Investment Advice In A Time Of Historically High Debt Levels
The turbulence shown by global stock markets in recent weeks highlights the vital need that almost everyone with savings has to diversify and protect their portfolio.
The harsh reality is that another global economic slowdown is either rapidly approaching or has already begun. There appear to be weaknesses almost everywhere in the system – from the price of oil and the impact it has had on jobs, to the continuing weakness in Eurozone economies, to the slowdown in China and general lack of faith that the markets have in their economic data – there are good reasons for asset prices to fall.
Depending upon the information you read and whom you believe, it also seems very likely that the world is near the end of a cycle of debt expansion that could produce much more weakness in the coming months.
In such an environment, it is important for investors to assess how they are exposed. For private investors, the current low-interest rate environment in most major economies looks set to continue. If anything, the risks are on the downside as more central banks move into the uncharted waters of negative interest rates. While economists can speculate as to what will come next, the reality is that circumstances like these have not existed in anyone’s lifetime giving us very few touch points to the modern world.
This means that the normal talking heads on television offering their best stock market tips and tricks might not be very helpful. As a rule, we humans are positive people and when we think about markets, we think about a better future – which means being long. At the current time, this might not be the smartest move.
The goal in all times, but especially now, ought to be lower risk, while also lowering volatility and trying to maximise returns. It is this hard to achieve combination that has helped to make Ray Dalio famous. His long-term returns through myriad economic conditions have built his reputation.
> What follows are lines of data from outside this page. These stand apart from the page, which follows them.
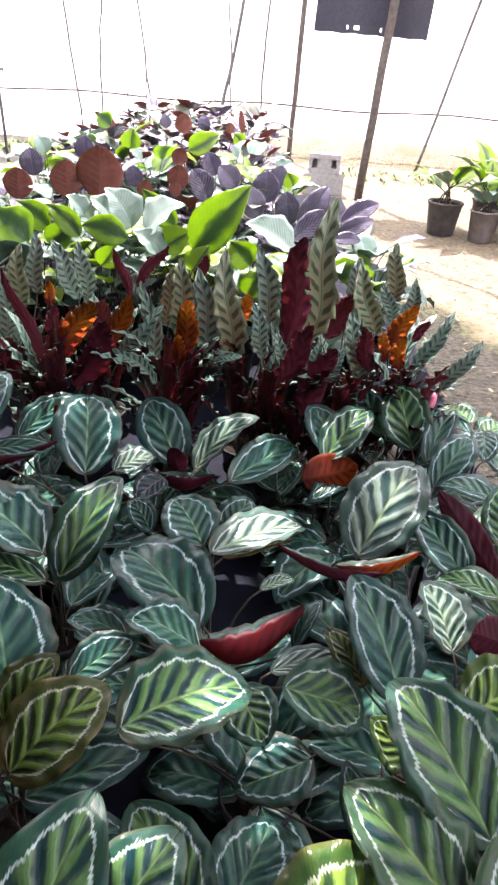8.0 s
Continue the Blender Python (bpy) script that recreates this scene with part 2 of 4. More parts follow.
RIB = (0.30, 0.46, 0.22)
TOP = {
    "r": rose_leaf("rose_leaf_dark", (0.054, 0.165, 0.104), (0.008, 0.056, 0.060), (0.014, 0.074, 0.070), (0.52, 0.70, 0.66), (0.20, 0.36, 0.22), crisp=1.1, core=0.4),
    "g": rose_leaf("rose_leaf_green", (0.22, 0.38, 0.065), (0.010, 0.050, 0.026), (0.038, 0.108, 0.030), (0.66, 0.78, 0.56), (0.32, 0.47, 0.14), through=0.3, crisp=0.6),
    "h": rose_leaf("rose_leaf_fresh", (0.098, 0.225, 0.072), (0.004, 0.038, 0.050), (0.014, 0.080, 0.062), (0.58, 0.74, 0.62), (0.24, 0.42, 0.16), through=0.26, crisp=0.65),
    "k": rose_leaf("rose_leaf_rusty", (0.100, 0.220, 0.068), (0.007, 0.044, 0.044), (0.026, 0.088, 0.044), (0.60, 0.74, 0.58), (0.28, 0.42, 0.14), through=0.26, crisp=0.7, core=0.2, rust=0.5),
    "y": rose_leaf("rose_leaf_young", (0.112, 0.205, 0.038), (0.005, 0.013, 0.007), (0.034, 0.042, 0.012), (0.42, 0.47, 0.31), (0.16, 0.25, 0.06), through=0.24, crisp=0.4, rust=0.25),
    # pale tones stand in for sun glare on glossy leaves
    "p": rose_leaf("rose_leaf_glare", (0.25, 0.37, 0.27), (0.016, 0.058, 0.058), (0.055, 0.125, 0.105), (0.62, 0.74, 0.66), RIB, rough=0.24, crisp=0.6),
    "b": rose_leaf("rose_leaf_blue", (0.050, 0.083, 0.098), (0.016, 0.040, 0.052), (0.024, 0.052, 0.062), (0.46, 0.50, 0.48), (0.45, 0.22, 0.25), rough=0.36, crisp=0.9),
    "s": snake_leaf("lance_leaf_upper", (0.150, 0.290, 0.235), (0.007, 0.034, 0.032), (0.21, 0.31, 0.25)),
    "q": snake_leaf("lance_leaf_pinkish", (0.20, 0.33, 0.19), (0.014, 0.050, 0.032), (0.31, 0.31, 0.20)),
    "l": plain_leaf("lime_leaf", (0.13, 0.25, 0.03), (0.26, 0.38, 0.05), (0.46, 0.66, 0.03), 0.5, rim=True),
    "w": plain_leaf("glaucous_leaf", (0.10, 0.19, 0.16), (0.21, 0.31, 0.27), (0.30, 0.45, 0.2), 0.15, rough=0.2),
    "c": plain_leaf("bronze_leaf_upper", (0.04, 0.08, 0.05), (0.07, 0.08, 0.06), (0.3, 0.1, 0.05), 0.1, rough=0.4),
    "v": plain_leaf("violet_leaf", (0.034, 0.024, 0.056), (0.140, 0.124, 0.185), (0.25, 0.15, 0.25), 0.15, rough=0.25, lines=9.0, streak=0.75),
}
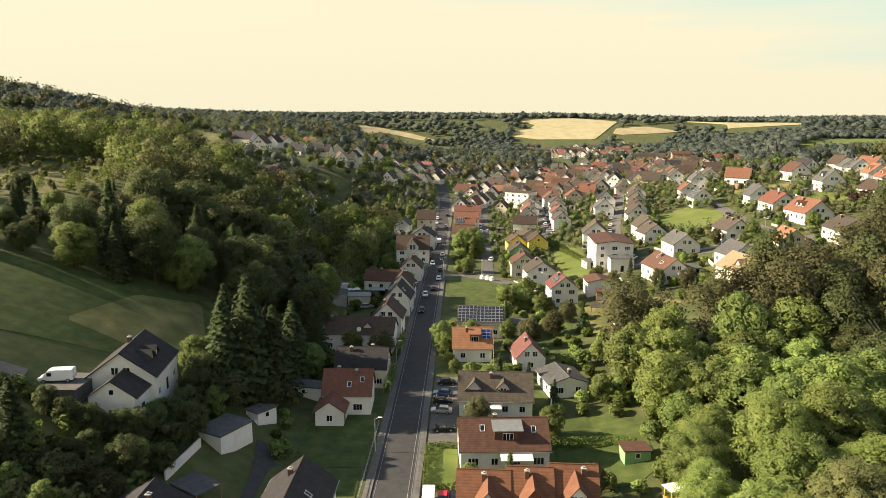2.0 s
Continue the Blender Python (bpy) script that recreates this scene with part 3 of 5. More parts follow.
house(30.1, 91.5, -60, 6.5, 6.0, 3.0, 1.6, "brownred", "white", chimneys=0, windows=False, category="shed", name="shed")
house(-56.5, 122.1, -84, 13.5, 11.0, 5.0, 4.0, "dark", "white", dormers=(("gable", "back", 0, 2.2), ("gable", "back", 2.6, 2.2)), gutters=True)
house(57.5, 264.0, -92, 21.0, 13.0, 8.6, 0.9, "brownred", "white", label="long white building with a low reddish roof on a slope", chimneys=0, category="building")
house(58.6, 297.4, -98, 12.0, 10.0, 5.5, 4.5, "greybrown", "white")
house(26.9, 308.0, -86, 10.0, 8.0, 5.4, 3.1, "brown", "yellow")
house(35.3, 302.6, -89, 10.0, 8.0, 5.4, 3.1, "brown", "yellow")
house(33.3, 316.2, -87, 10.0, 8.0, 5.4, 3.1, "brown", "cream")
house(26.5, 288.8, -88, 9.0, 8.0, 5.4, 3.1, "brown", "green")
house(26.3, 265.9, -90, 10.0, 9.5, 5.6, 3.4, "brownred", "beige")
house(30.3, 248.5, -86, 10.0, 10.5, 6.0, 3.5, "greybrown", "white")
house(34.5, 224.6, -86, 9.0, 8.5, 5.6, 3.4, "redpink", "white", solar=(("front", -2.0, 2.6, 0.35, 0.8),))
house(46.7, 228.7, -91, 9.0, 8.0, 4.0, 1.0, "brownred", "white", chimneys=0)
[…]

While this combination is difficult for most of us to achieve, with personal, corporate and government debts at all time highs in many countries, most of us really ought to be using our available funds to repay some of those loans. Clearly, this is not a great way to save for retirement, college fees or that wonderful holiday you have planned, but it would have the impact of reducing our own personal debt levels and therefore, the risks being taken in our own household.
When it comes to personal finance, often the most boring and sensible option is also one of the wisest.